Keep a written annual review report that shows adequacy and effectiveness conclusions and the evidence reviewed (Source: Compliance Rules v2 - sec-compliance-program). Meeting notes can support it, but they rarely substitute for a structured written review with findings and corrective actions.
What does “reasonably designed” mean operationally?
Policies must match your strategies, clients, conflicts, systems, and third parties, then show they work through testing and monitoring evidence (Source: Compliance Rules v2 - sec-compliance-program). A generic manual can be “written” and still fail the design standard if it ignores how your firm actually operates.
Can the CCO be part-time or wear other hats?
The rule framework expects an administered program, and enforcement patterns flag CCOs who lack time, authority, or resources (Source: Compliance Rules v2 - sec-compliance-program). If the CCO has multiple roles, document time allocation, delegation structure, and escalation authority so administration is credible.
How do I prove my annual review assessed “effectiveness”?
Tie each policy module to testing results, exceptions, incidents, and remediation outcomes, then state whether the control worked and why (Source: Compliance Rules v2 - sec-compliance-program).

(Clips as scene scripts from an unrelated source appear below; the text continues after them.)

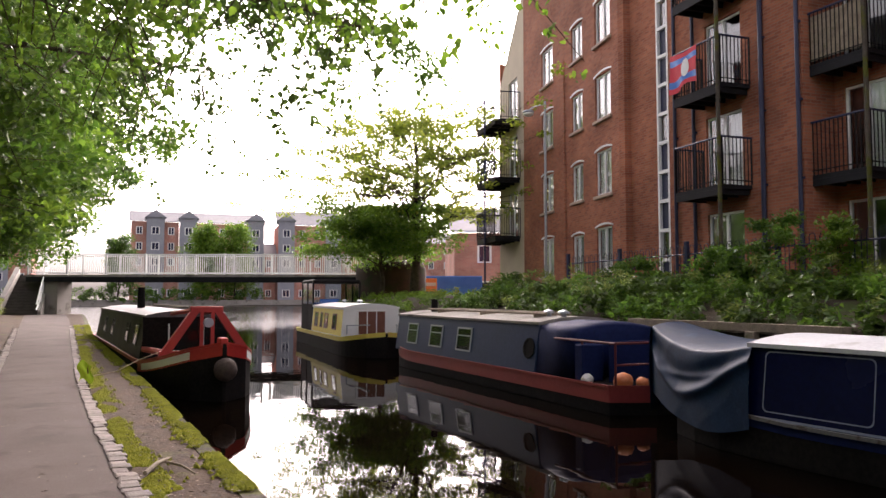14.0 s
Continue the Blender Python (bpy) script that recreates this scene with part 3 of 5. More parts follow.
# glazed stair strip: white rails with clear and navy panels
bm = bmesh.new()
for u in (7.48, 7.97):
    box(bm, u, u + 0.07, -0.13, 0.012, 1.6, 12.6)
zz = 1.6
for k in range(13):
    box(bm, 7.55, 7.97, -0.125, 0.008, zz, zz + 0.1)
    zz += 0.86
bm.transform(mB)
strip = part("stair_window", bm, M["white"], building, "tall white stair window with navy panels")
for k in range(12):
    z = 1.7 + 0.86 * k
    bm = B(7.54, 7.98, -0.1, -0.085, z - 0.01, z + 0.77)
    bm.transform(mB)
    p = part("pane" if k % 4 == 1 else "panel", bm, M["glass"] if k % 4 == 1 else M["navy_metal"], strip)
for u, r in ((7.12, 0.05), (6.3, 0.05), (3.75, 0.06), (2.62, 0.05)):
    pipe(building, mB, u, BASE, 12.6, r, "navy_metal")
pipe(building, mC, 2.5, BASE, 12.6, 0.05, "navy_metal")
# return of the main block
mR, lR = facade((15.85, 30.33), (15.53, 30.36))
bm = B(0, lR, -0.3, 0.0, BASE, TOP)
bm.transform(mR)
part("wall", bm, M["brick"], building)

# stair tower with the white door
mE, lE = facade((13.8, 17.4), (14.55, 20.85))
winE = [(2.06, 2.78, s, s + 1.25) for s in (2.27, 4.82, 7.4, 10.0)]
doorE = [(0.0, 1.15, 1.5, 12.2)]
wE = pierced(lE, BASE, TOP, winE + doorE, start=-0.02)
wE.transform(mE)
part("wall", wE, M["brick"], building)
for h in winE:
    window(building, mE, *h, lights=1, transom=0.0, curtain=1)
bm = bmesh.new()
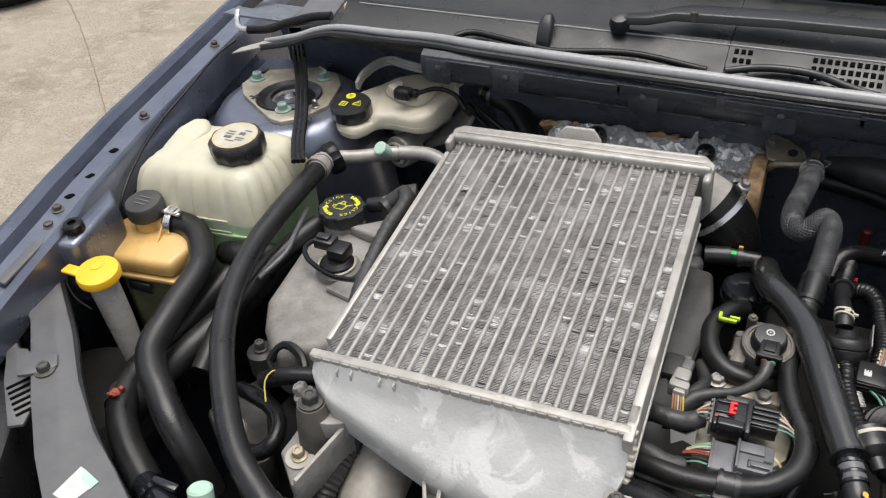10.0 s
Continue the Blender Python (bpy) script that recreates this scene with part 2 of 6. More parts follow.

Keep workpapers that show the inputs, not just the conclusions.
What evidence do examiners ask for most often?
Common requests include written annual review reports and workpapers, corrective action plans, CCO designation and reporting evidence, compliance budget/resources, policy version history, and testing/exception logs (Source: Compliance Rules v2 - sec-compliance-program).
Where does Form ADV fit in implementation?
Treat Form ADV as a dependent artifact: when policies, conflicts, or business practices change, confirm disclosures stay consistent with actual procedures and updates get documented through your change management process (Source: Compliance Rules v2 - sec-compliance-program).